Back to Kevin's list. And to a discussion on Terra Nova about whether or not the theft of virtual items counts as theft. When we pin all our ideas about possessions, wealth, etc. on "stuff" (like land), then the idea of virtual theft is absurd. Of course the owner/publisher of the game can just "undo" the theft instance and give us back our virtual thing-a-ma-bob. That's not the point. I'm not paying the publisher (or the advertiser) in order to have access to things; I'm "spending my time." And that's a phrase that, now, I think is hugely significant.

We live in an age when food is almost free. Or course, this is only true in those societies engaged in the kind of digital economics that Kevin talks about. Very few areas where starvation is a real issue are in any way worried about digital piracy and the value of free copies of content. But for those of us in the "Internet World," food is very, very cheap; about 10-15% of household income for those of us in the middle class. And since most of us don't rely on investment income from real estate (or other tangibles), but on wages... time, in a very real sense, ends up being equal to money for us.

But... that value may not be fungible, depending on how you measure it. If you peg your time back to your salary/wage, you end up with a dollar-per-hour calculation that can easily be compared to that of everyone else. Right? Fred makes $20/hour and Grace makes $40/hour, so her time is worth twice as much as his.

Or is it? Grace's time is worth twice as much to the economy that determines wages based on the service provided. But is it worth twice as much to society in general? Or to their families? Suppose, after work, Fred spends 20 hours a week tutoring kids who need extra help with reading. He does this for free. Grace, on the other hand, watches TV. Nothing wrong with that. But aside from their hours spent working, can we say that an hour of Grace's time watching the Food Channel is as valuable to society as an hour of Fred's time improving the minds of our youth?

And, regardless of the value to society, can anybody but Fred or Grace determine the value of any given activity relative to their own time spent? And another and... can anyone place a value on time spent doing things that are universally acknowledged as having personal value, such as playing with one's kids, going to church, loving up your honey, etc.? Meaning, is one hour of Grace's time spent with her family any more or less valuable to her than an hour of Fred's time spent with his?

We need a new way to think about value when much of what we are concerned with is how we spend our time, rather than how we spend our money. Kevin points out, wisely, that there are things we can do to add value to digital stuff that is easily copied. My view is that most of those "generative" qualities map to relative time-value of various activities.
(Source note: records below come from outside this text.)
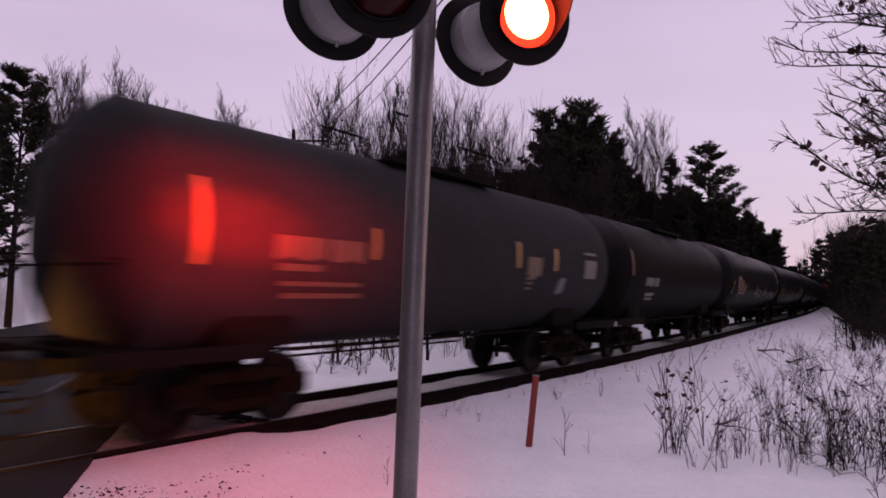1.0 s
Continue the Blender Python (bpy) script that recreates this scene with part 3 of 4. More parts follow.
MARKS_6 = [
    ("Y", 4.94, 5.1, 2.44, 2.96, 0),
    ("Y", -0.22, -0.07, 2.48, 3.0, 0),
    ("Y", 2.32, 2.48, 2.41, 2.93, 0),
    ("Y", 7.76, 7.89, 2.16, 3.13, 0),
    ("W", 6.63, 7.31, 3.03, 3.16, 0),
    ("W", 6.63, 7.28, 2.81, 2.94, 0),
    ("W", 6.71, 6.94, 2.69, 2.78, 0),
    ("W", 6.77, 7.49, 2.53, 2.65, 0),
    ("W", 6.79, 7.51, 2.35, 2.47, 0),
    ("W", 6.81, 7.52, 2.16, 2.29, 0),
    ("W", 6.0, 6.29, 1.82, 2.08, 0),
    ("W", 6.69, 6.92, 1.95, 2.08, 0),
    ("R", 7.58, 7.81, 1.27, 1.58, 0),
    ("R", 6.43, 6.6, 1.44, 1.59, 0),
]
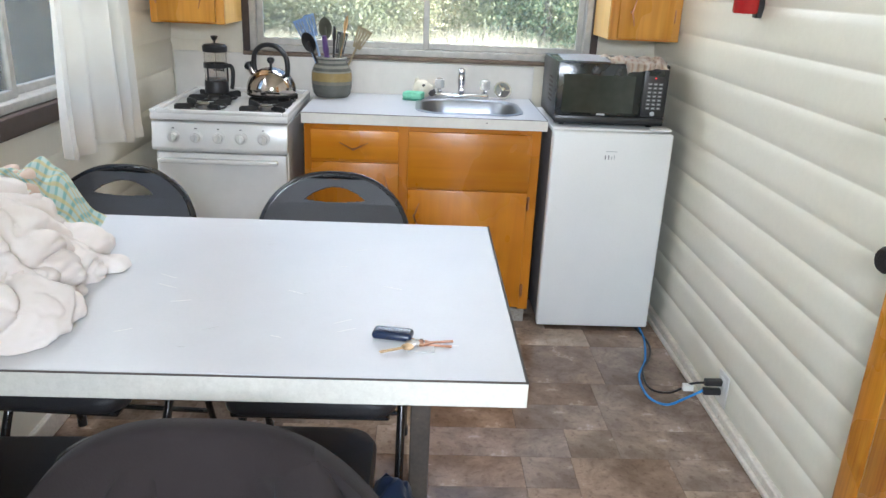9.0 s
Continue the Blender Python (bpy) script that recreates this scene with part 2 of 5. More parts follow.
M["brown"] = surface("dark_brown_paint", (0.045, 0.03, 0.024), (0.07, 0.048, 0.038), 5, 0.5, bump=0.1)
M["blackiron"] = surface("black_iron", (0.018, 0.017, 0.017), (0.04, 0.036, 0.034), 25, 0.45, metal=0.6, bump=0.3)
M["zinc"] = surface("worn_zinc", (0.30, 0.28, 0.25), (0.45, 0.43, 0.40), 20, 0.4, metal=0.9, bump=0.15)
M["brass"] = surface("brass", (0.72, 0.50, 0.16), (0.80, 0.60, 0.24), 18, 0.16, 0.28, metal=1.0, bump=0.03)
M["old_brass"] = surface("old_brass", (0.40, 0.27, 0.13), (0.55, 0.38, 0.20), 40, 0.35, metal=0.9, bump=0.05)
M["copper"] = surface("copper_pull", (0.36, 0.16, 0.08), (0.50, 0.25, 0.14), 30, 0.3, metal=0.9, bump=0.05)
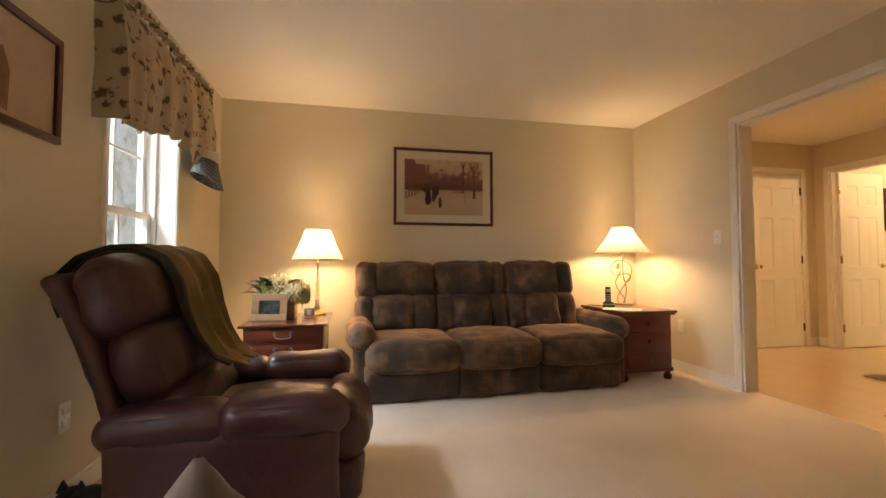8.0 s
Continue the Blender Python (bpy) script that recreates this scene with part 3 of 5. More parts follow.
SNOW = mat("printed_snow", (0.66, 0.48, 0.34), 0.5, var=0.12, scale=9, fine=60, bump=0)
TOWER = mat("printed_buildings", (0.30, 0.125, 0.085), 0.5, var=0.22, scale=15, fine=90, bump=0, second=(0.24, 0.09, 0.075))
FENCE = mat("printed_fence", (0.36, 0.17, 0.10), 0.5, var=0.3, scale=20, fine=90, bump=0)
INK = mat("printed_dark_shapes", (0.105, 0.042, 0.038), 0.5, var=0.3, scale=30, fine=90, bump=0)
TRUNK = mat("printed_trunks", (0.20, 0.075, 0.045), 0.5, var=0.3, scale=30, fine=90, bump=0)


def dusk_print(h, w):
    """A print of soft washes: snow below, a bank of hazy trees, a warm evening sky."""
    m = bpy.data.materials.new("printed_winter_dusk")
    m.use_nodes = True
    n, l = m.node_tree.nodes, m.node_tree.links
    co, sp, no, wide, ramp = (n.new("ShaderNode" + k) for k in ("TexCoord", "SeparateXYZ", "TexNoise", "TexNoise", "ValToRGB"))
    l.new(co.outputs["Object"], sp.inputs[0])
    for t, sc in ((no, 16.0), (wide, 5.0)):
        t.inputs["Scale"].default_value, t.inputs["Detail"].default_value = sc, 5
        l.new(co.outputs["Object"], t.inputs["Vector"])
    high = n.new("ShaderNodeMapRange")
    high.inputs[1].default_value, high.inputs[2].default_value = -h / 2, h / 2
    l.new(sp.outputs["Z"], high.inputs[0])
    # the crowns rise and fall only above the snow line
    band = n.new("ShaderNodeMapRange")
    band.inputs[1].default_value, band.inputs[2].default_value = 0.46, 0.85
    band.inputs[3].default_value, band.inputs[4].default_value = 0.02, 1.2
    l.new(high.outputs[0], band.inputs[0])
    both = n.new("ShaderNodeMath")
    both.operation = "ADD"
    l.new(no.outputs[0], both.inputs[0])
    l.new(wide.outputs[0], both.inputs[1])
    low = n.new("ShaderNodeMath")
    low.operation = "SUBTRACT"
    low.inputs[1].default_value = 1.0
    l.new(both.outputs[0], low.inputs[0])
    mad = n.new("ShaderNodeMath")
    mad.operation = "MULTIPLY_ADD"
    l.new(low.outputs[0], mad.inputs[0])
    l.new(band.outputs[0], mad.inputs[1])
    l.new(high.outputs[0], mad.inputs[2])
    e = ramp.color_ramp.elements
    e[0].position, e[0].color = 0.0, (0.56, 0.37, 0.24, 1)
    e[1].position, e[1].color = 1.0, (0.66, 0.46, 0.31, 1)
    for at, col in ((0.25, (0.63, 0.44, 0.29)), (0.44, (0.60, 0.40, 0.26)), (0.47, (0.20, 0.075, 0.070)), (0.60, (0.25, 0.095, 0.085)), (0.74, (0.36, 0.16, 0.12)), (0.82, (0.60, 0.37, 0.23))):
        e.new(at).color = (*col, 1)
    l.new(mad.outputs[0], ramp.inputs[0])
    l.new(ramp.outputs[0], n["Principled BSDF"].inputs["Base Color"])
    n["Principled BSDF"].inputs["Roughness"].default_value = 0.5
    return m


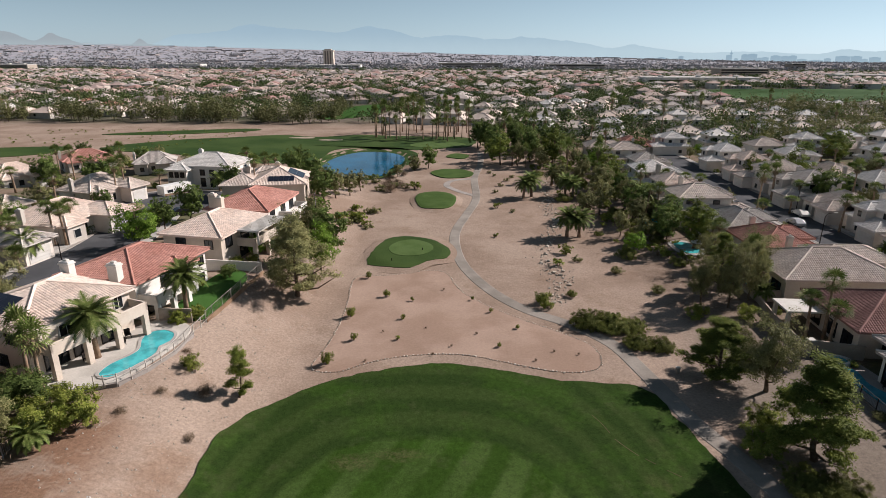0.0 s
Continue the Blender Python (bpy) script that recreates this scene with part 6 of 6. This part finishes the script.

I value...

  • Immediacy -- Getting something in less time

  • Personalization -- Getting something someone else has spent time matching to my needs, rather than having to spend that time myself

  • Interpretation -- The time of experts

  • Authenticity -- Not wasting my time on stuff that will suck

  • Accessibility -- Being able to get something at any time

  • Findability -- Spending less time looking for something


In regards to virtual theft, then... someone who steals my virtual "stuff," is actually robbing me of immediacy (if I can't use it when I thought I could), authenticity (the "magic circle" of me thinking of my stuff as mine), accessibility (I can't use it when I want), and "findability" (I may have to go back to the publisher for a new copy).

When I spend time on a digital asset, I've assigned value to it relative to anything else I might have done with that time. When somebody/something requires that I spend more time on something, they've robbed me. Thus, DRM that requires me to spend time fiddling around with various protection schemes is robbing me of my time-currency in order to help protect the digital security of some content. The fact that a song I buy on iTunes can't be used on all my devices is a theft of immediacy, findability and accessibility.

Time is the new gold. We should work on ways of assigning and evaluating time-value that aren't rooted in dirt, food and metals.